For Immediate Release, September 9, 2014
Contact: Collette Adkins Giese, (651) 955-3821
Recovery Plan Proposed for Endangered Mississippi Frog
Plan Calls for Restoring Frog Across Its Range, Including St. Tammany Parish,
Louisiana and Mississippi
GULFPORT, Miss.— According to a settlement agreement with the Center for Biological Diversity and Gulf Restoration Network, the U.S. Fish and Wildlife Service today released a draft recovery plan for endangered dusky gopher frogs. The plan calls for reintroduction of the frogs to additional ponds in Mississippi and Louisiana, as well as monitoring, research and protection of their vanishing long-leaf pine habitat.
|Photo courtesy USFWS. This image is available for media use.
“With a recovery plan, we can fight threats like habitat destruction that have driven these frogs to the razor’s edge of extinction,” said Collette Adkins Giese, the Center’s attorney dedicated to conserving amphibians and reptiles. “Fewer than 100 adult frogs remain, making dusky gopher frogs one of America’s most highly endangered amphibians. We need to be doing everything we can to save these guys.”
Although gopher frogs have been protected under the Endangered Species Act for more than a decade, the Fish and Wildlife Service had not developed a required recovery plan to guide management of the species. In December 2012 the Center and Gulf Restoration Network filed a formal notice of intent to sue the Interior Department for its failure to develop such a plan for the endangered frogs. The plan released today is the result of a 2013 agreement with the conservation groups.
Recovery plans are the main tool for identifying actions necessary to save endangered species from extinction and eventually remove their protection under the Endangered Species Act. Research by the Center has found that the status of species with dedicated recovery plans for two or more years is far more likely to be improving than of those without. Timely development and implementation of recovery plans is critical to saving species because the plans identify all of the necessary actions to save the species, such as research, habitat restoration and protection.
“Recovering endangered species is what the Endangered Species Act is all about. I’m so glad the Service has drafted a plan to help ensure the frogs’ recovery,” said Adkins Giese. “The Act requires these recovery plans to save species, and the plans are part of why this law is so effective.

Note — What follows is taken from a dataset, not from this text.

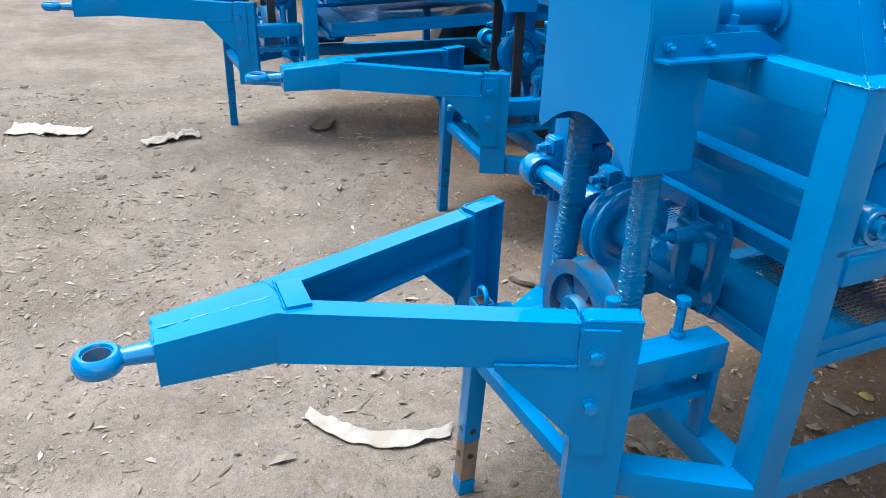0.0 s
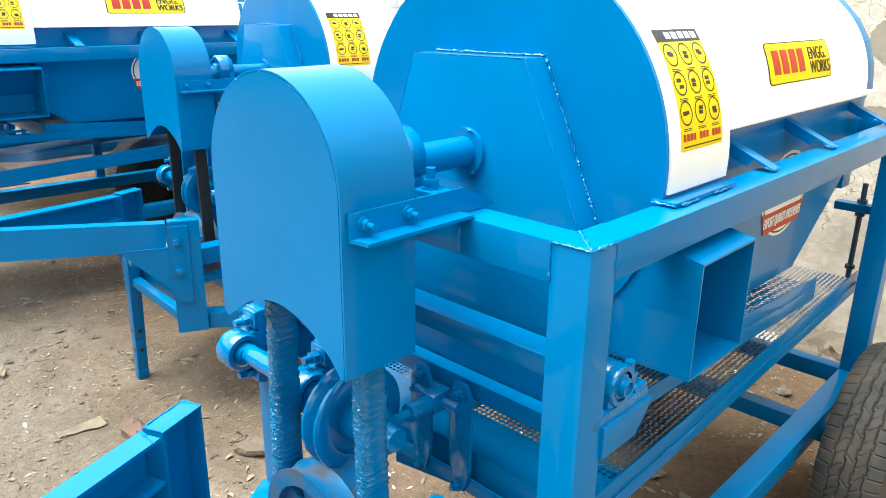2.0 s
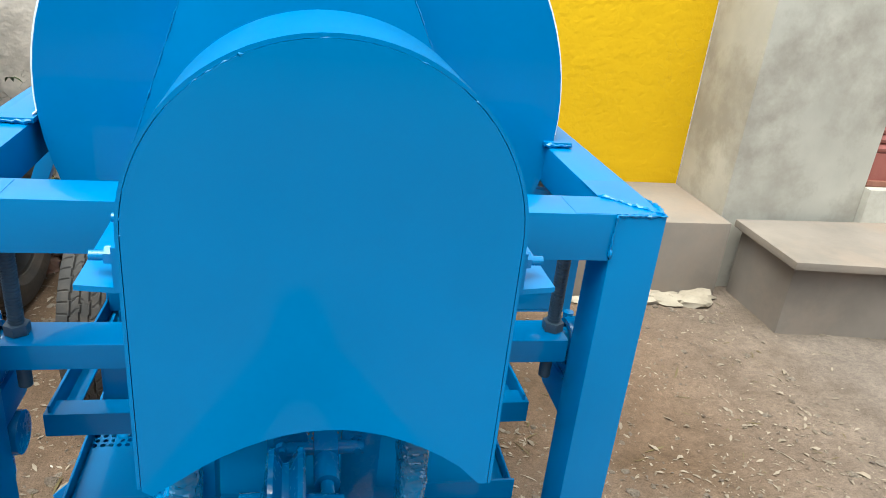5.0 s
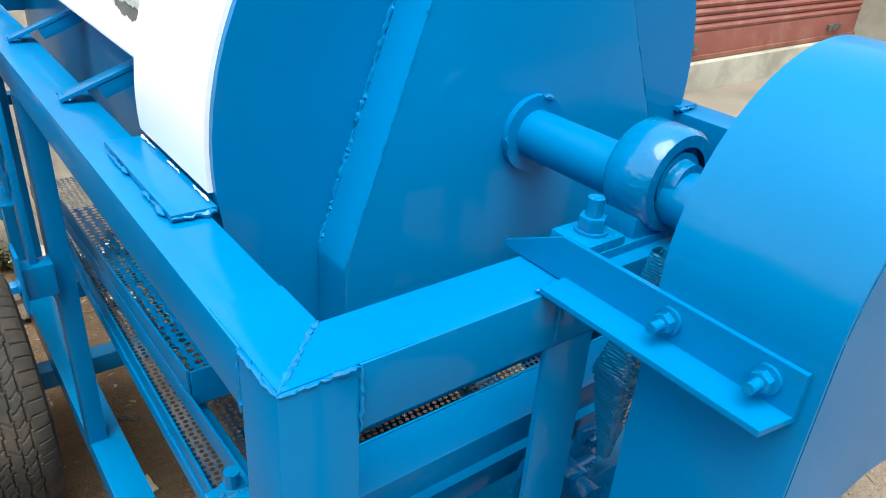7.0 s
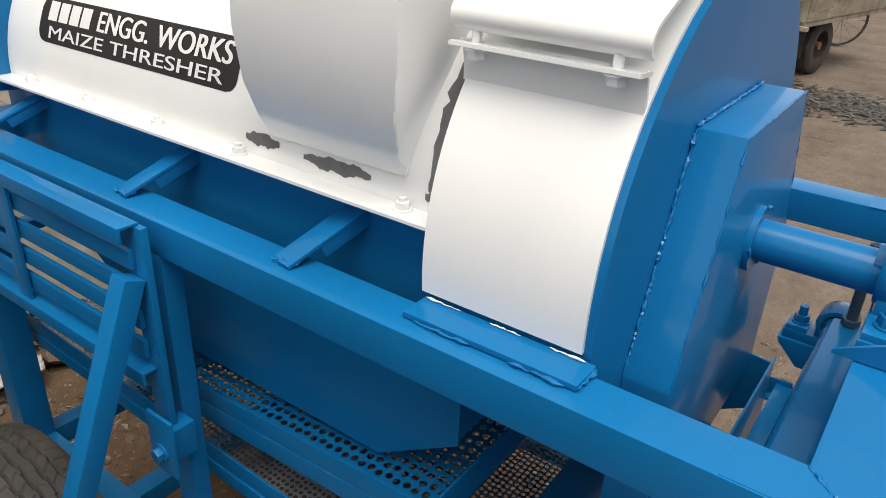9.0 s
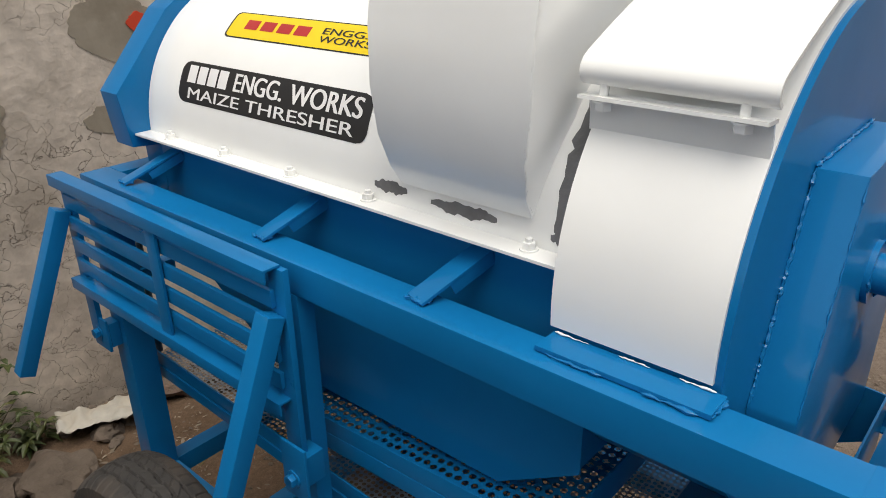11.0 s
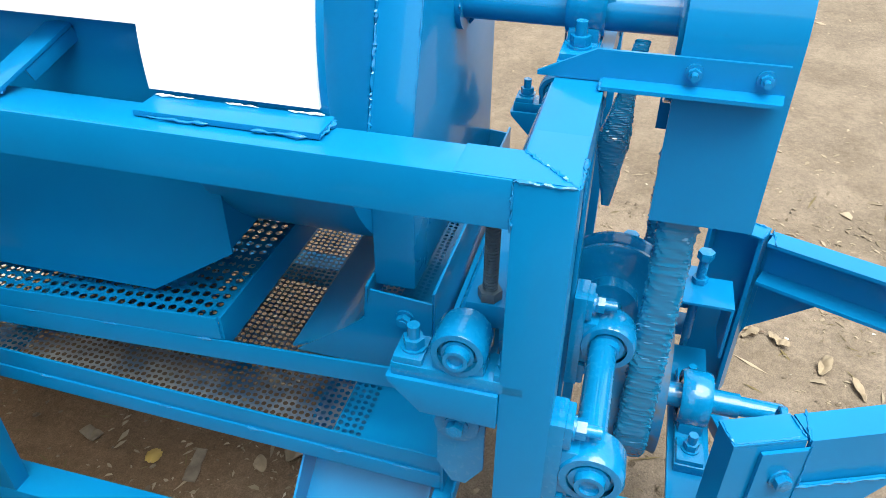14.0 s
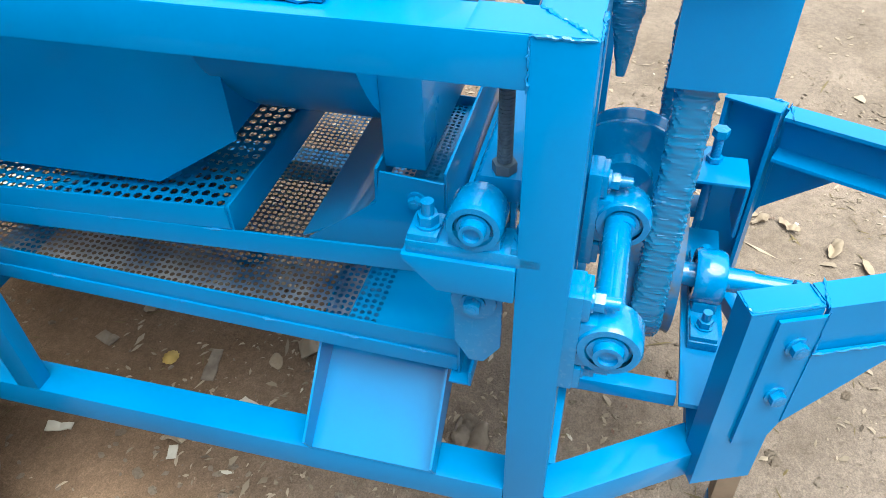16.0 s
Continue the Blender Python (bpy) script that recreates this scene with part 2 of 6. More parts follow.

They give us a roadmap for getting from Point A to Point B to save these unique animals from vanishing.”
In response to another lawsuit by the groups, the Fish and Wildlife Service designated critical habitat for gopher frogs in 2012. Supporting the recovery plan, the designation includes areas in both Mississippi and Louisiana. Private landowners and a timber company unsuccessfully challenged in court the habitat protections in St. Tammany Parish, La., because the frogs have not been seen there since the 1960s.
“Today’s draft recovery plan makes clear that recovering the dusky gopher frog will mean recovering them across their range, including St. Tammany Parish,” said Adkins Giese. “I hope the owners of the St. Tammany lands will come to realize the value of recovering these little animals and their wetland home, and work with the Service to get the frogs back to the small part of those lands that’s needed to support them.”
The Fish and Wildlife Service is accepting public comment on the draft plan for 60 days. Under the agreement dusky gopher frogs will receive a final plan by June 2015.
Dusky gopher frogs (Rana sevosa) are warty, dark-colored frogs with ridges on the sides of their backs. When picked up, the frogs cover their eyes with their forefeet, possibly to protect their faces until predators taste their bitter, milky skin secretions and drop them. Gopher frogs spend most of their lives underground, in burrows created by gopher tortoises — hence their name.
Once abundant throughout Louisiana, Mississippi and Alabama, dusky gopher frogs are nearly extinct. More than 98 percent of long-leaf pine forests — upon which the frog depends — have been destroyed. Fire suppression, drought, pesticides, urban sprawl, highway construction and the decline of gopher tortoises have made this frog so rare it now lives in only a few small Mississippi ponds, with only one pond showing consistent frog reproduction. According to surveys, there are likely fewer than 100 adult frogs of the species left in the world.
In response to a Center lawsuit, the Fish and Wildlife Service listed dusky gopher frogs as a federally endangered species in 2001. Also in response to a lawsuit and advocacy by the Center, the Service in June 2012 designated 6,477 acres of protected critical habitat in both Mississippi and Louisiana for the species. Last month a federal court denied three consolidated lawsuits challenging the 2012 rule that established the habitat protections. The environmental groups are also working with a land developer to protect the gopher frogs’ last viable breeding pond through land purchase or exchange.
The Center for Biological Diversity is a national, nonprofit conservation organization with more than 775,000 members and online activists dedicated to the protection of endangered species and wild places.